In an appellate brief, the Question Presented is a statement of the legal issue or issues that each party wants the court to resolve.1
Trial motions generally do not contain a stand-alone section dedicated to the Question Presented, but effective motions usually specify within a page or two which issue or issues the motion requires the trial judge to resolve.
This chapter is less prescriptive than other parts of the book. As you will see throughout the following pages, lawyers have widely divergent styles, and different customs prevail in different courts. Each approach has strengths and shortcomings. I promised you in the Introduction that you would get to cultivate your own style, and that is truer for this chapter than for any other. Review the examples and move toward an approach that suits you.
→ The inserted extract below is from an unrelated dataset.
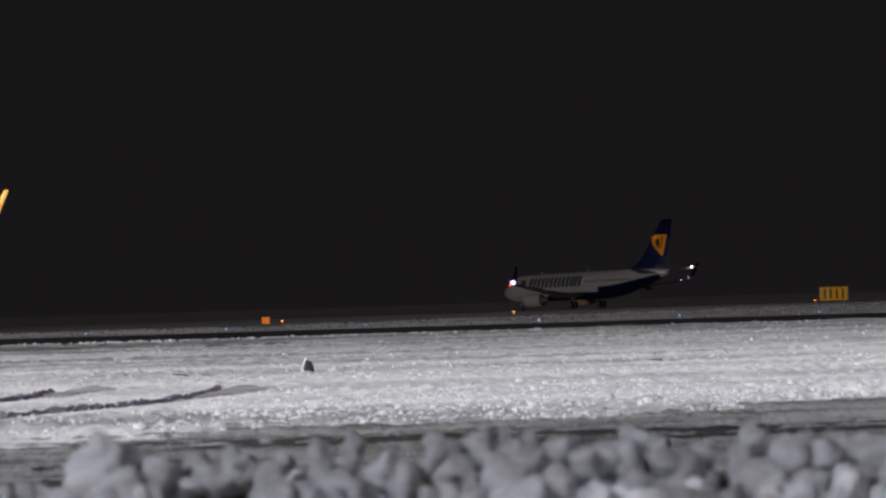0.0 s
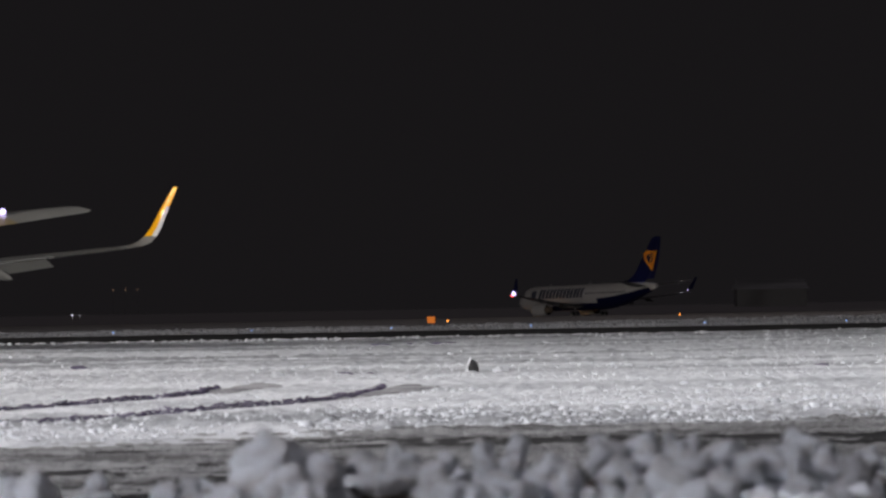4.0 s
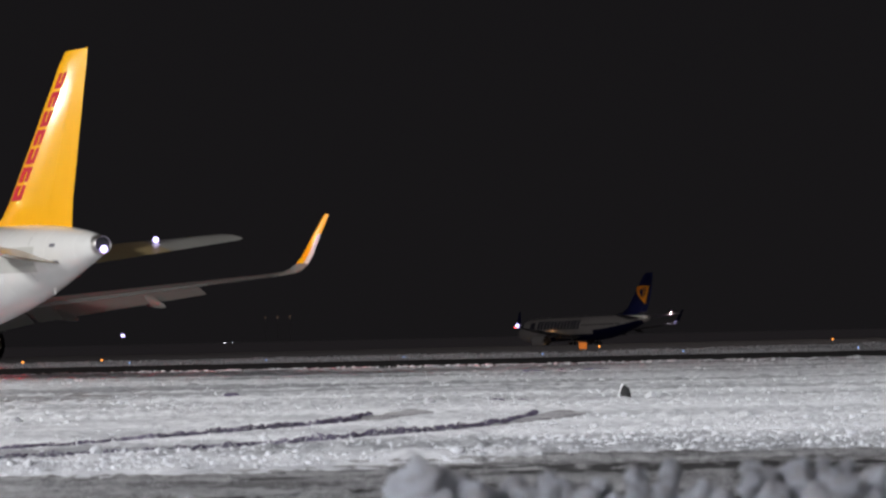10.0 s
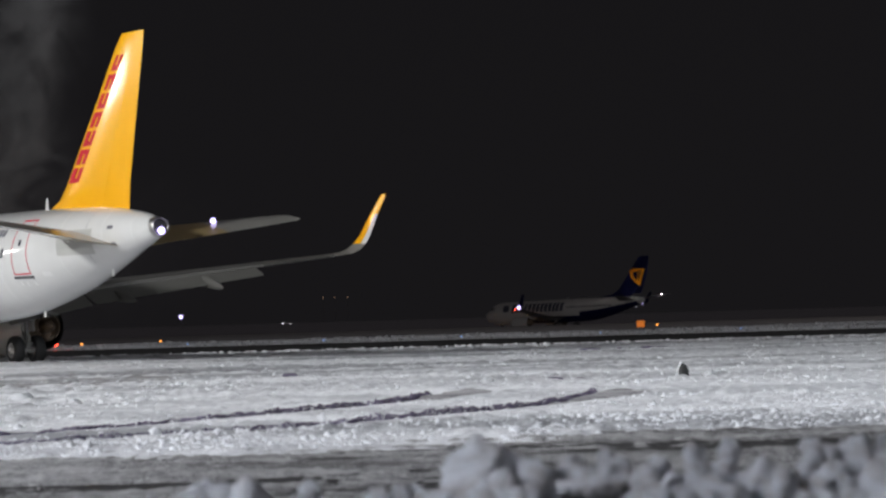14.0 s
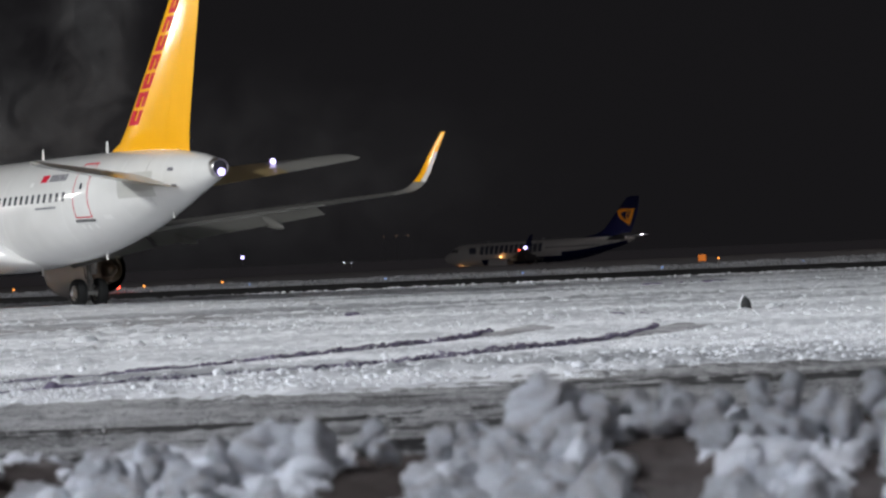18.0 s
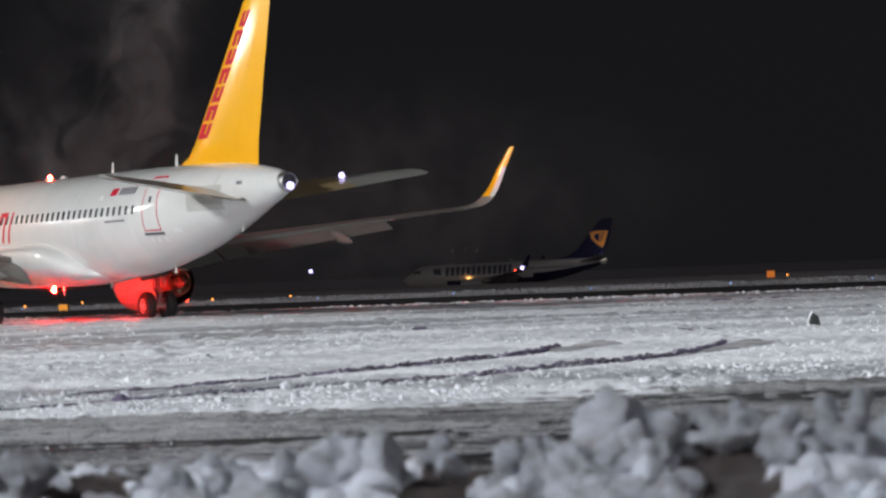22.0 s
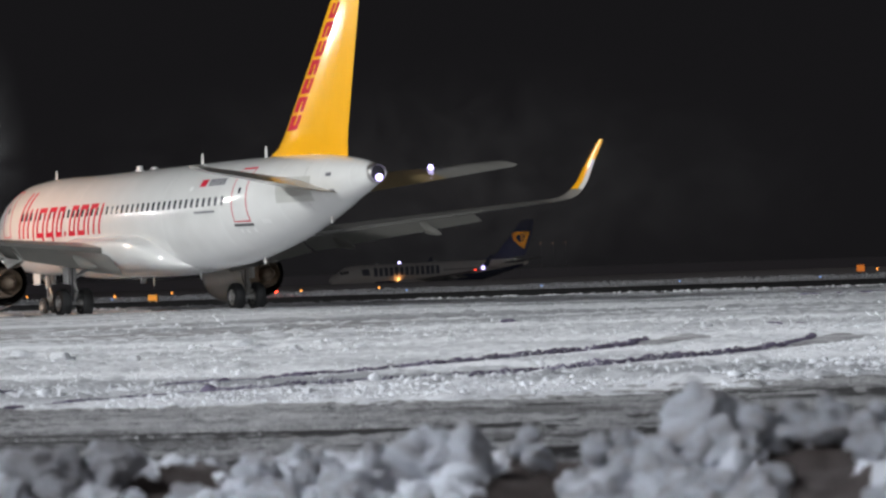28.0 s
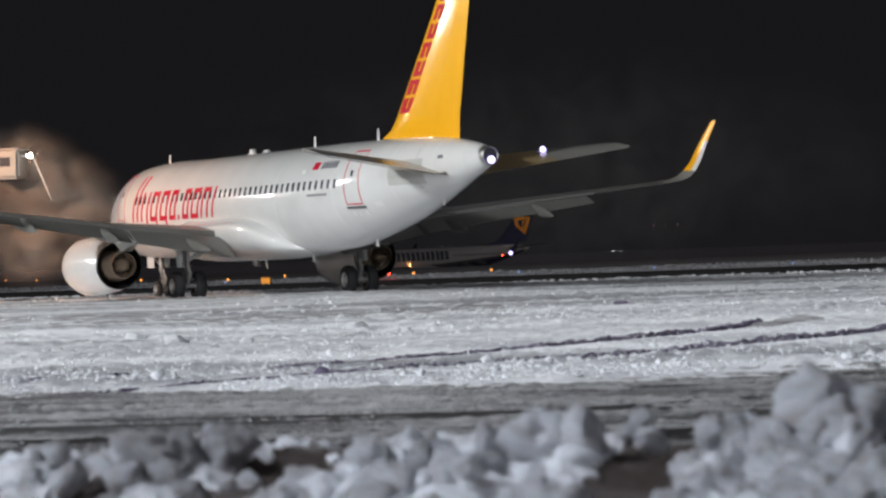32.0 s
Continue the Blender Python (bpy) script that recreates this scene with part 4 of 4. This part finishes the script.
for place in ((-0.27, 13.88, 0.7, 0.079), (-0.21, 13.82, 0.67, 0.073), (-0.09, 13.7, 0.6, 0.057), (-0.08, 14.13, 0.85, 0.04), (-0.06, 14.02, 0.78, 0.074), (0.01, 13.93, 0.72, 0.074), (0.09, 13.86, 0.68, 0.047), (0.11, 13.72, 0.6, 0.062), (0.13, 14.1, 0.82, 0.056), (0.17, 14.01, 0.77, 0.066), (0.23, 13.86, 0.68, 0.089), (0.25, 14.17, 0.86, 0.029, 1.4), (0.28, 14.07, 0.8, 0.056), (0.32, 13.97, 0.74, 0.071), (0.36, 14.13, 0.84, 0.037), (0.41, 14.01, 0.76, 0.05), (0.47, 13.78, 0.63, 0.086), (0.51, 14.04, 0.78, 0.074)):
    clod(*place)
for place in ((0.61, 14, 0.75, 0.074), (0.65, 13.72, 0.59, 0.062), (0.72, 14.02, 0.76, 0.074), (0.82, 13.98, 0.74, 0.074), (0.82, 14.18, 0.86, 0.032, 1.5), (0.84, 13.82, 0.65, 0.07), (0.88, 14.11, 0.81, 0.061), (0.94, 14.07, 0.79, 0.05), (0.99, 13.98, 0.73, 0.069), (1.07, 13.94, 0.71, 0.082), (1.16, 14.02, 0.76, 0.053), (1.23, 14, 0.74, 0.034), (1.25, 13.71, 0.57, 0.057), (1.33, 13.98, 0.73, 0.069), (1.39, 13.85, 0.65, 0.086), (1.39, 14.09, 0.79, 0.059, 1.4), (1.43, 13.74, 0.59, 0.083), (1.54, 13.99, 0.73, 0.087)):
    clod(*place)
for place in ((1.54, 14.08, 0.78, 0.043), (1.63, 13.79, 0.61, 0.089), (1.65, 14.11, 0.8, 0.048), (1.71, 13.99, 0.73, 0.079), (1.78, 14.11, 0.8, 0.043), (1.82, 14.03, 0.75, 0.074), (1.84, 13.79, 0.61, 0.089), (1.92, 13.99, 0.72, 0.079), (2.03, 14.05, 0.75, 0.058)):
    clod(*place)
for k in range(330):
    x, y = rng.uniform(-6.2, 3.4), rng.uniform(13.0, 15.6)
    r = rng.choice((0.04, 0.06, 0.08, 0.11))
    if noise.noise(Vector((1.3 * x, 1.3 * y, 4.0))) > 0.36 or any(abs(x - hx) < hw for hx, hw in HOLLOWS):
        continue
    z = bank_top(x) * math.sin(math.pi * (y - 11.5) / 6.5) ** 0.8 + rng.uniform(-0.04, 0.04)
    CRUMBS.append((x, y, z, r))
# low lumps along the viewer's side of the bank
for k in range(120):
    x, y = rng.uniform(-5.6, 2.6), rng.uniform(12.6, 13.4)
    if not any(abs(x - hx) < 0.8 * hw for hx, hw in HOLLOWS):
        CRUMBS.append((x, y, bank_top(x) * math.sin(math.pi * (y - 11.5) / 6.5) ** 0.8 + rng.uniform(-0.03, 0.05), rng.choice((0.05, 0.07, 0.09, 0.11))))
cv, cf, base = [], [], 0
ROUND = []
for k in range(6):
    me = clod_mesh(k + 31, 3, 1.35)
    co = np.empty(3 * len(me.vertices), np.float32)
    me.vertices.foreach_get("co", co)
    ROUND.append((co.reshape(-1, 3), np.array([tuple(p.vertices) for p in me.polygons])))
for x, y, z, r in CRUMBS:
    if r > 0.07:
        clod(x, y, z - 0.03, r)
        continue
    co, fc = ROUND[rng.randrange(6)]
    turn = np.array(pose(0, 0, 0, rng.uniform(0, 360), rng.uniform(-25, 25), rng.uniform(0, 360)).to_3x3())
    cv.append(co @ turn.T * r + np.array((x, y, z)))
    cf.append(fc + base)
    base += len(co)
crumbs = solid("snow_crumbs", np.concatenate(cv), np.concatenate(cf), M_CLOD)
tagged(crumbs, "small crumbs of snow between the clods of the bank", "snow crumbs", kind="stuff")


# ---- airfield lights, signs and far things ----
def marker_post(x, y):
    """A half-buried edge marker: a pale rounded cone, its shaded side a dark shell, snow at its foot."""
    e = new("edge_marker")
    tagged(e, "dark edge marker caked with snow, half buried", "marker")
    v, f = lathe([(0.0, 0.12), (0.12, 0.115), (0.26, 0.085), (0.34, 0.05), (0.385, 0.022), (0.40, 0.0)], 20)
    solid("cone", [(0.85 * b - 0.035, 0.7 * c, a) for a, b, c in v], f, M_CLOD, e, smooth=True)
    # dark shell added as the marker's side turned from the light
    v, f = lathe([(0.04, 0.12), (0.2, 0.13), (0.3, 0.09), (0.36, 0.02), (0.38, 0.0)], 9)
    solid("shaded_side", [(0.02 + 0.92 * b + 0.02 * math.sin(31 * a), -0.095 + 0.45 * c, a) for a, b, c in v], f, M_TYRE, e, "dark shell standing in for the shaded side")
    bm = bmesh.new()
    bmesh.ops.create_icosphere(bm, subdivisions=3, radius=0.09, matrix=Matrix.Translation((0.18, -0.02, -0.03)) @ Matrix.Diagonal((1.2, 0.8, 0.7, 1)))
    part("foot", bm, M_SNOW, e)
    e.location = (x, y, 0.0)
    return e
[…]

Only one rule is rigid: a Question Presented must frame the issue precisely. Lawyers spar, however, over how long Questions Presented should be and whether Questions Presented should frame issues neutrally or in a partisan way.
The most common Question Presented is short, precise, and neutral (or nearly neutral). According to one study of Questions Presented in the courts of six states, 95 percent of issue statements were phrased in a single sentence, and issue statements averaged thirty-seven words in length.2
Many top lawyers, however, have begun to make their Questions Presented longer and more partisan. This approach, which is common among private-sector, appellate specialists who litigate in federal courts, may jar some readers who expect the Question Presented to frame the issue neutrally. But many elite lawyers have realized that the prime real estate owned by the Question Presented — near the beginning of briefs — is too valuable to be squandered with a vague, tepid statement. Instead, these lawyers usually both add some trenchant details and signal how they want the case to be resolved. Thus, Questions Presented are becoming longer and more aggressive, though this choice remains a minority approach.
This chapter provides examples of a variety of styles. Do not believe anyone who tells you that there is only one way to draft a Question Presented; top lawyers follow widely divergent approaches. In general, my view favors aggressive Questions that provide some pivotal facts about the case, but no empirical work has proven that any specific approach yields superior results, no approach has built a consensus among top lawyers, and plenty of great lawyers prefer a different convention.
In the absence of any definitive guidelines, please your bosses and clients, and follow this tip from one of the nation’s top appellate lawyers, Roy Englert: “Woe unto the lawyer who has,” by the end of the Question Presented, “both irritated the judge by trying the judge’s patience and lost credibility.” Unlike earlier chapters in this book, this chapter provides no background about the cases in which the Questions Presented appeared. That approach puts you in the same position as judges who are introduced to a case by the Questions Presented.